(begin)
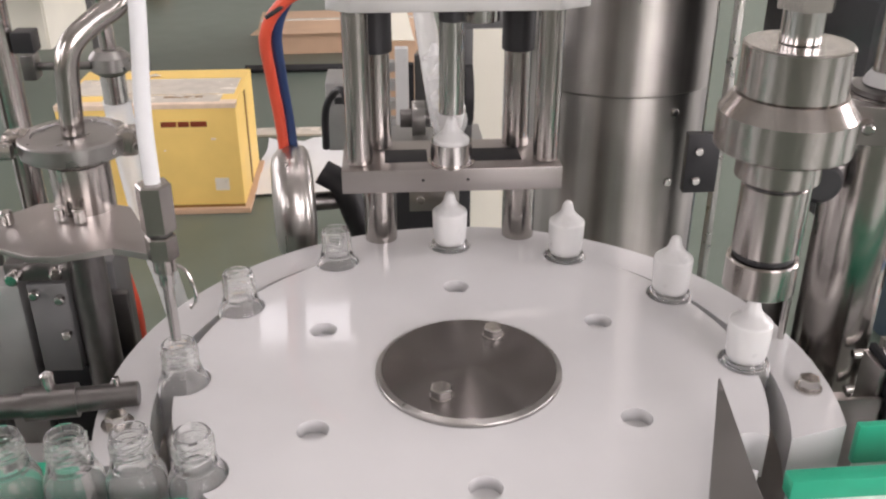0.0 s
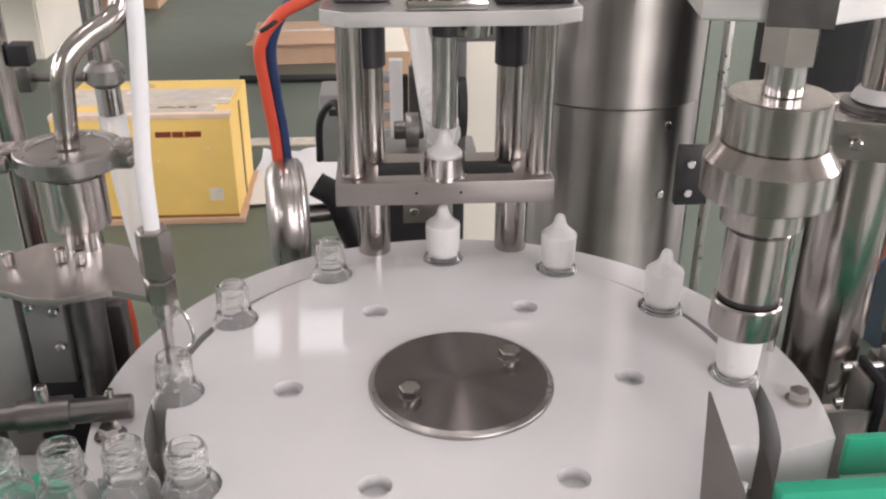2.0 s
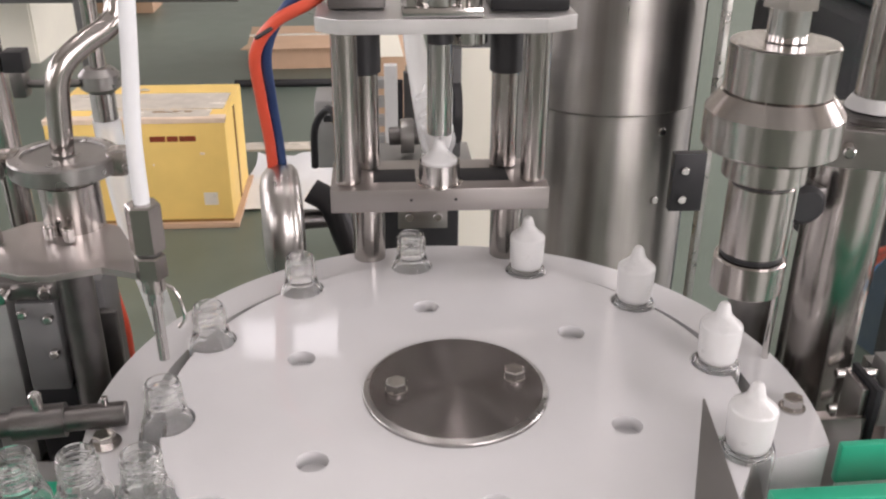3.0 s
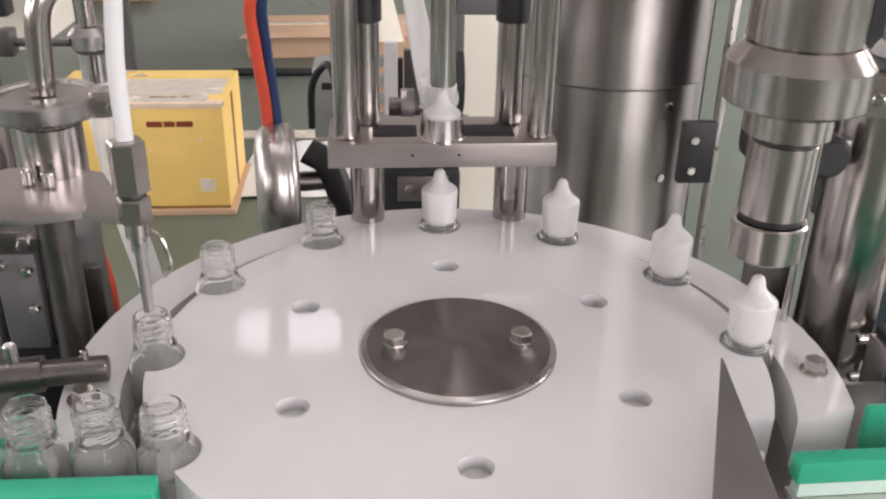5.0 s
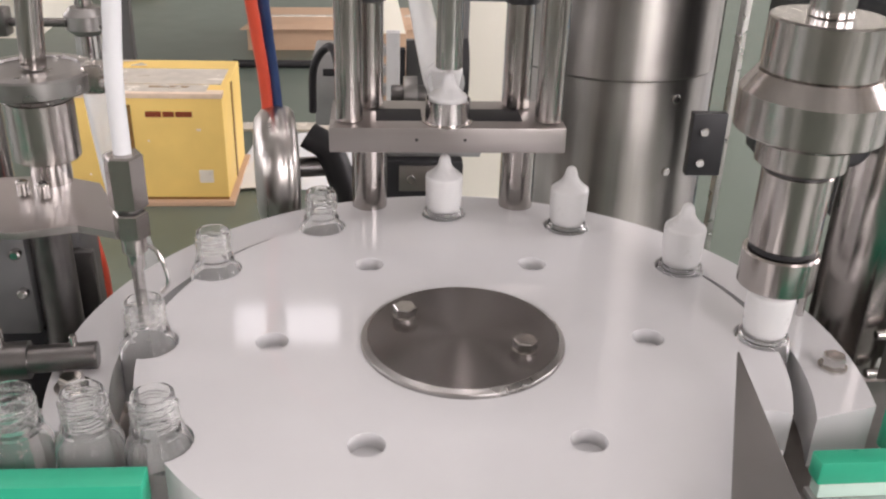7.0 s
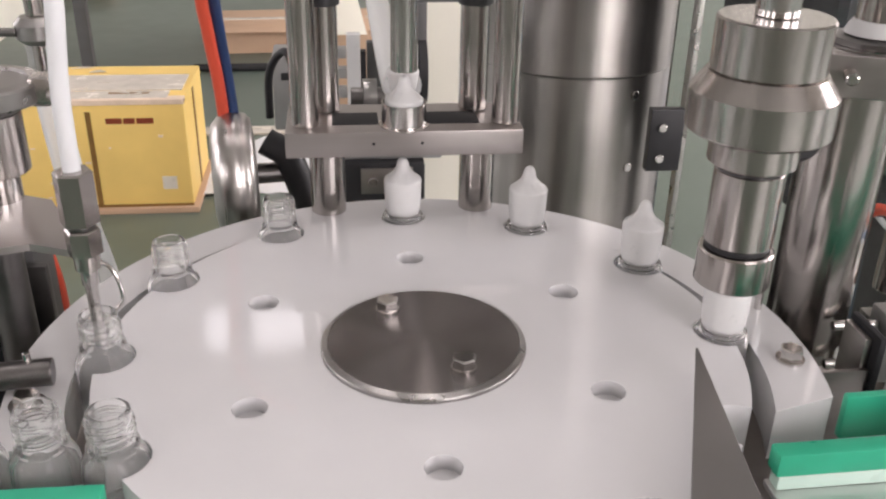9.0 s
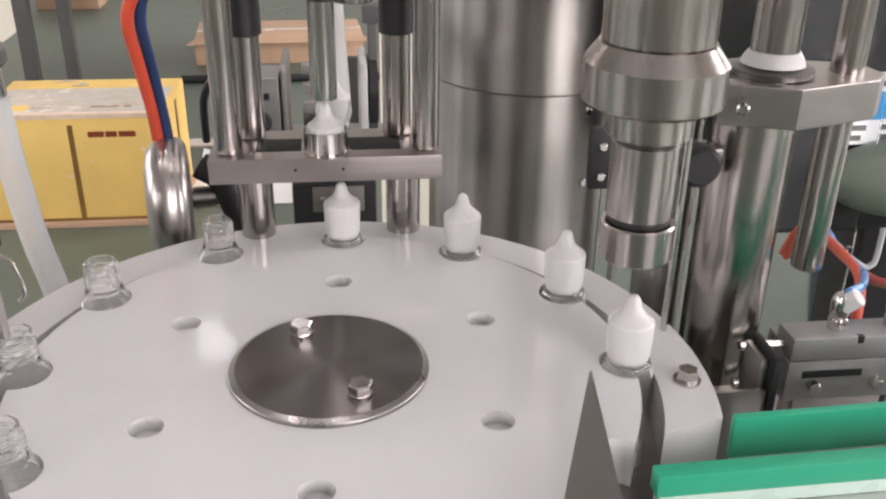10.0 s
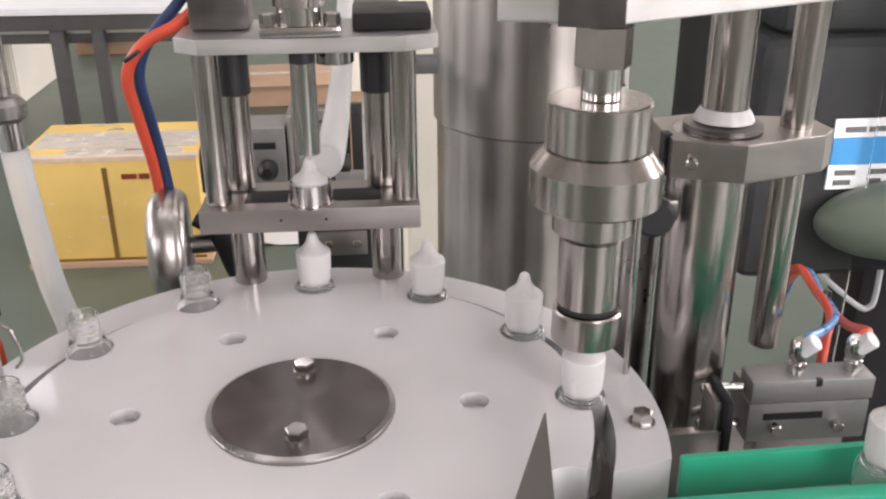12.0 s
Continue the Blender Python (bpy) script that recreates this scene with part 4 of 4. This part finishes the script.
(end)
Task:
Make an exact copy of the whole listing, but don't bring over any pictures.

Exercise output:
0.0 s
2.0 s
3.0 s
5.0 s
7.0 s
9.0 s
10.0 s
12.0 s
Continue the Blender Python (bpy) script that recreates this scene with part 4 of 4. This part finishes the script.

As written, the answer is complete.